Opponents of nickel sulfide mine near Marquette, Mich. ask for official investigation
Opponents of the Kennecott nickel sulfide mine under development west of Marquette are asking Attorney General Bill Schuette to investigate the process by which state regulators permitted the mine.
Conservationist Laura Gauger and mining engineer Jack Parker say that the Michigan Dept. of Environmental Quality violated state mining law by issuing a permit for the project despite concerns from its own mining experts who warned that the application was incomplete and inadequate and could endanger people and the environment.
“They … [issued] all permits demanded by Kennecott, regardless of protests by public and by experts. Kennecott has been conducting construction activities ever since, illegally but with the consent of MDEQ,” Parker said. “Federal Agencies claim that they have no jurisdiction over permitting activities because they are covered by state law, mainly Part 632. So they stand by, mute.”

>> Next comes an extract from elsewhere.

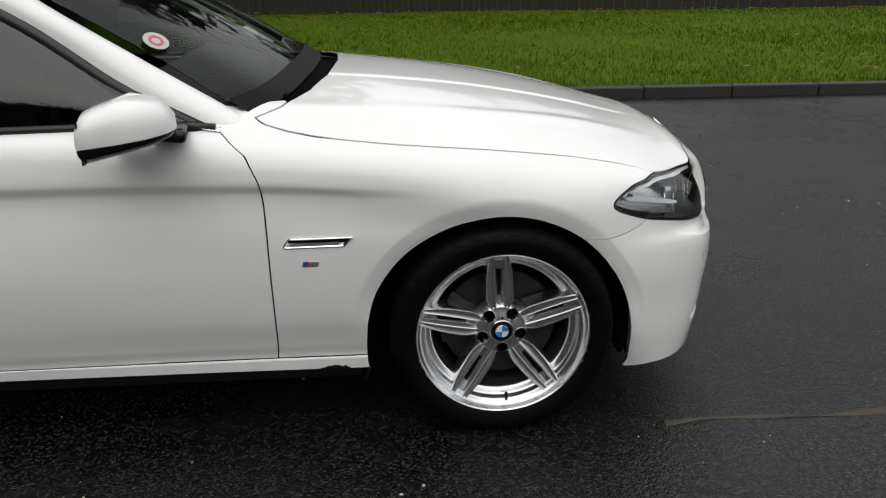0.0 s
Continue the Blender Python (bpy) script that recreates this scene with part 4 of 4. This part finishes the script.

Gauger and Parker say they detailed their concerns in June 15 letter to Schuette and asked that he revoke permits for the mine and launch an investigation of DEQ’s permitting activities.
The pair point out that the attorney general has pledged to make public corruption a top priority during his term. They also note that Schuette is former senior counsel to Warner, Norcross and Judd which is providing legal counsel to Kennecott Minerals.